Columbus, Ohio, is working to integrate access control at all municipal buildings within a centralized command center at City Hall.
Mike Plumb standing next to security specialist Jim Arthur in the Central Command Center.
Implementing municipal security systems in any U.S. city can be a big challenge. Different agencies tend to utilize different technologies and have a different set of policies and procedures as it relates to how these systems are used. This is especially common with city-wide surveillance systems, as integrators and city leaders often have to get all of the agencies involved to "buy-in" to having a centralized network.
One city breaking out of the constraints of this traditional mold is Columbus, Ohio. The city recently undertook a project that will unify access control for all city buildings into one, centralized IP-based network using the Matrix Systems’ Frontier software platform.
The project - which is being overseen by a group of city officials including Miki Calero, chief security officer; Michael Plumb, security manager for facilities; Dave Bush, deputy director; and, Johnny Scales, facilities administrator – began with the founding of a $500,000 command center and the integration of access control at the city’s municipal court buildings. According to a statement issued by Matrix Systems, plans are underway to integrate the city’s public utilities facilities into the system next.
Integrating access control at city facilities is also cost-efficient as buildings that have 16 or fewer card readers can be connected to the system using a Matrix Systems Gateway rather than having to add a server and access control panel, the company said.
Most city department heads and facility managers have also been offered building connectivity, according to the company, which has resulted in many other city service buildings being added to the network including parks and recreation, health, building development, public services, and fleet maintenance.
"We've had a growing reception to our offer of leveraging equipment, infrastructure and other security resources," Calero said.

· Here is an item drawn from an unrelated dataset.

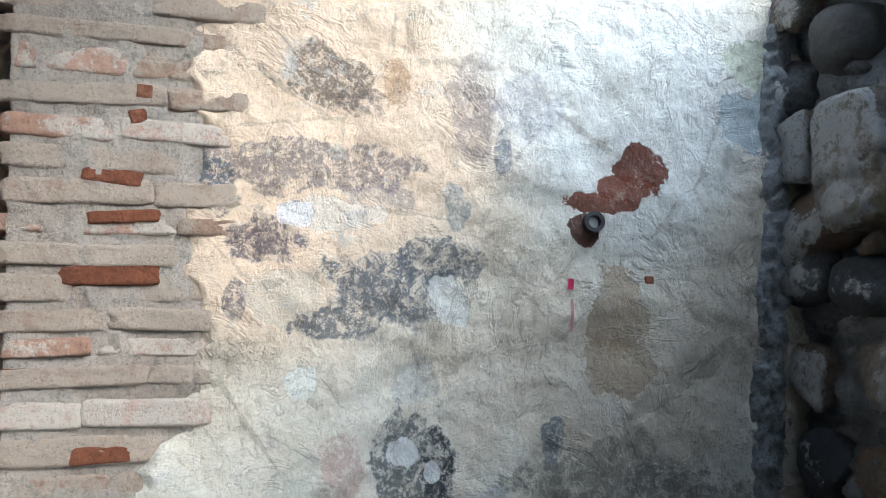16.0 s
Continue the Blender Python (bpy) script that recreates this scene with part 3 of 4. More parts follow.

In addition to integrating access control, the city has used the new command center to tie more than 200 surveillance cameras together. The city’s surveillance system includes cameras from Bosch and Axis, as well as video storage solutions from Pivot3. The surveillance cameras and video management system are also integrated with the Frontier software.
"Some cities have public safety departments monitoring neighborhood cameras, but few have it all culminate in a centralized command center like Columbus," said Plumb.
Columbus is also in the process of integrating an EasyLobby visitor management system with its access control platform.
"The possibility of connecting any building to our command center via the existing infrastructure and monitoring it for security are capabilities few cities the size of Columbus have at their fingertips," said Calero.